The indexing effect on bot trades

What many of us did not realize at the moment was the probability that the buy programs may have been triggered by events in another sector. Just before the buy programs kicked in, the rally in the Dow Transports was shifting up a gear as the index was on the verge of punching through to a new record high. If the Transports made a new record high, it would confirm the record high in the Industrials, thus giving a Dow Theory buy signal.As that realization spread, the algorithms kicked in with buy program after buy program and the race was on.The series of buy programs moved the indices up in a nearly a vertical manner until about 2:00 when the buying slowed a bit and stocks consolidated near the highs over the final two hours.The program buying was broad in addition to its intensity. They produced a whopping 422 new 52 week highs.
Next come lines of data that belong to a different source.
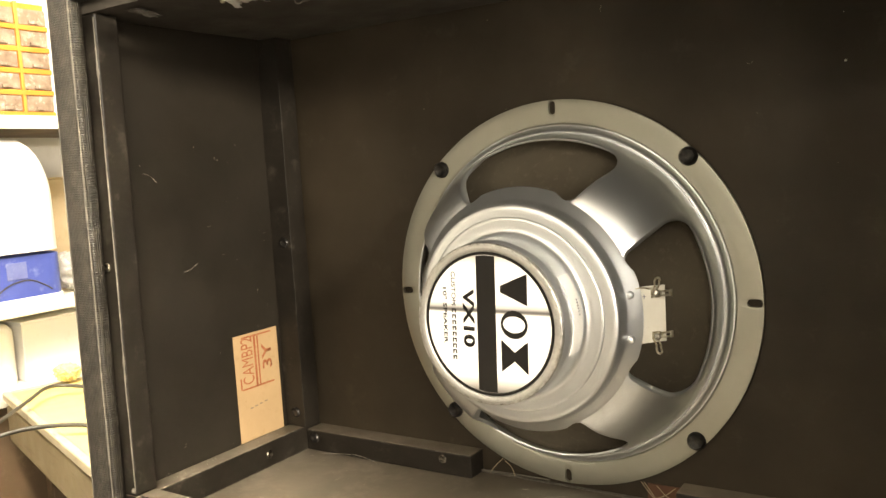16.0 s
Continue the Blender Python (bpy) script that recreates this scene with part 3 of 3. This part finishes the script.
for v in bm.verts:
    a = math.atan2(v.co.x, v.co.z)
    k = 1 + 0.0035 * noise.noise((a * 24, v.co.y * 900, 1.0)) + 0.003 * noise.noise((a * 80, v.co.y * 900, 7.0))
    v.co.x, v.co.z = v.co.x * k, v.co.z * k
    v.co.y -= 0.00025 * noise.noise((a * 50, 3.0, 2.0))
part("crimped_edge", bm, NICKED, speaker, "nicked bright edge of the folded rim", smooth=0.9, at=AT)
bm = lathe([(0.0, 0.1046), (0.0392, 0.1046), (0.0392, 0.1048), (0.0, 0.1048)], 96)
label_disc = part("label", bm, LABEL_FACE, speaker, "round printed black and silver label", smooth=0.6, at=AT)


LABEL_TURN = Matrix.Translation((0.0004, 0, ZC + 0.0012)) @ pose(0, 0, 0, 0, 1.8, 0) @ Matrix.Translation((0, 0, -ZC))


def on_label(x, z, lift=0.0):
    """A pose on the label: line running down, letters' heads to the right."""
    return LABEL_TURN @ Matrix(((0, 1, 0, x), (0, 0, -1, -0.10485 - lift), (-1, 0, 0, ZC + z), (0, 0, 0, 1)))


part("label_ring", lathe([(0.0392, 0.1046), (0.0392, 0.1049), (0.0409, 0.1049), (0.0409, 0.1046)], 96, True), INK, label_disc, at=AT)
half = 0.0389
bm = bmesh.new()
B0, B1 = -0.0066, 0.0054
pts = [(B0, math.sqrt(half**2 - B0**2)), (0.5 * (B0 + B1), math.sqrt(half**2 - (0.5 * (B0 + B1)) ** 2)), (B1, math.sqrt(half**2 - B1**2))]
poly = pts + [(x, -z) for x, z in pts[::-1]]
bm.faces.new([bm.verts.new((x, -0.1049, ZC + z)) for x, z in poly])
bm.transform(Matrix.Translation((0, 0, ZC)) @ pose(0, 0, 0, 0, 1.8, 0) @ Matrix.Translation((0, 0, -ZC)))
part("band", bm, INK, label_disc)
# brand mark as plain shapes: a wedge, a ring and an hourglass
M1 = on_label(0.0164, 0.0)
slab("mark", [(-0.0285, 0.0082), (-0.0110, 0.0082), (-0.0175, -0.0082), (-0.0212, -0.0082)], M1, INK, label_disc)
bm = bmesh.new()
ring = [[bm.verts.new((rx * math.cos(2 * math.pi * i / 40), rz * math.sin(2 * math.pi * i / 40), 0.0002)) for i in range(40)] for rx, rz in ((0.0079, 0.0083), (0.0046, 0.0068))]
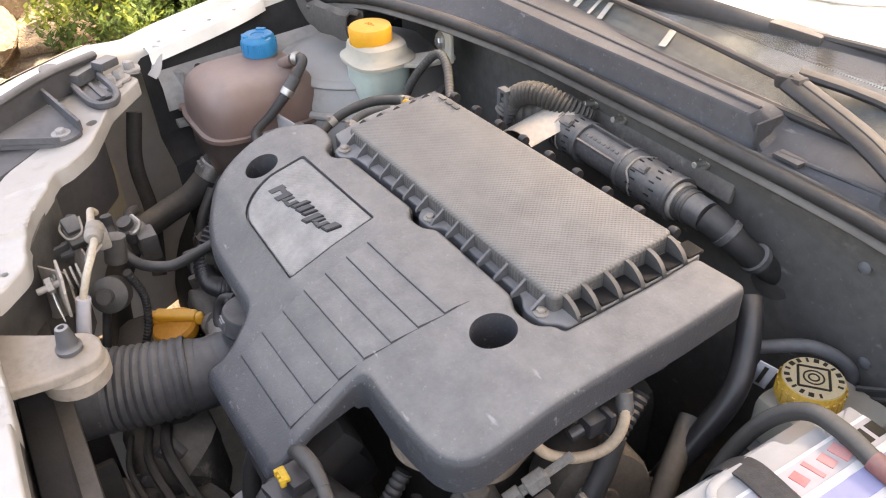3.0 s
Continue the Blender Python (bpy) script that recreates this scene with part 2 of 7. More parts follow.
M_labelgrey = mat("label_grey", (0.42, 0.42, 0.45), 0.3, scale=10, dust=0.3, bump=0.0, mottle=0.9)
M_labelblue = mat("label_blue", (0.25, 0.27, 0.5), 0.35, scale=10, dust=0.5, dustcol=(0.42, 0.42, 0.48), bump=0.0, mottle=0.9)
M_red = mat("print_red", (0.55, 0.12, 0.115), 0.4, scale=20, dust=0.6, dustcol=(0.52, 0.42, 0.4), bump=0.0)
M_cyan = mat("print_cyan", (0.08, 0.36, 0.62), 0.4, scale=20, dust=0.3, bump=0.0)
M_amber = mat("print_amber", (0.7, 0.42, 0.1), 0.4, scale=20, dust=0.3, bump=0.0)
M_redcable = mat("red_sleeve", (0.2, 0.085, 0.08), 0.6, scale=30, dust=0.7, dustcol=(0.33, 0.24, 0.22), bump=0.1)
M_webbing = mat("webbing", (0.035, 0.034, 0.035), 0.8, scale=30, dust=0.5, dustcol=(0.16, 0.15, 0.145), bump=0.5, bscale=700)
M_lead = mat("corroded_lead", (0.17, 0.158, 0.142), 0.7, metal=0.25, scale=60, dust=0.6, dustcol=(0.3, 0.272, 0.235), bump=0.5, bscale=160, spots=0.4, spotcol=(0.07, 0.06, 0.05))
M_foil = mat("crumpled_foil", (0.3, 0.275, 0.25), 0.5, metal=0.35, scale=40, dust=0.5, dustcol=(0.33, 0.3, 0.26), bump=0.8, bscale=60)
M_beige = mat("beige_bracket", (0.31, 0.275, 0.24), 0.65, scale=14, dust=0.5, dustcol=(0.33, 0.29, 0.25), bump=0.15)
M_cream = mat("cream_hose", (0.46, 0.4, 0.32), 0.6, scale=30, dust=0.35, bump=0.1)
M_shield = mat("heat_shield", (0.48, 0.44, 0.39), 0.6, metal=0.3, scale=20, dust=0.5, dustcol=(0.4, 0.36, 0.31), bump=0.2)
M_yclip = mat("yellow_clip", (0.5, 0.31, 0.035), 0.45, scale=40, bump=0.0)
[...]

Advances swamped declines better than 3 to 1. Volume was okay but a bit light for such a huge rally.
There is an aggregation delay in spreading information because the theories are index based.  So this sector by sector set of prices adjust, as aggregate variables in a theory.  The result is a networking bottleneck,  many trades are rrquired to set the indices such that they read any theory.

Trading pits change this process.

In the middle of a shift like this, the pits would just spawn and send the bots off to trader the leading stocks by volume.  The indexing effect would be short circuited, and indices would adjust after the new pits had relieved the congestion, and unspawned.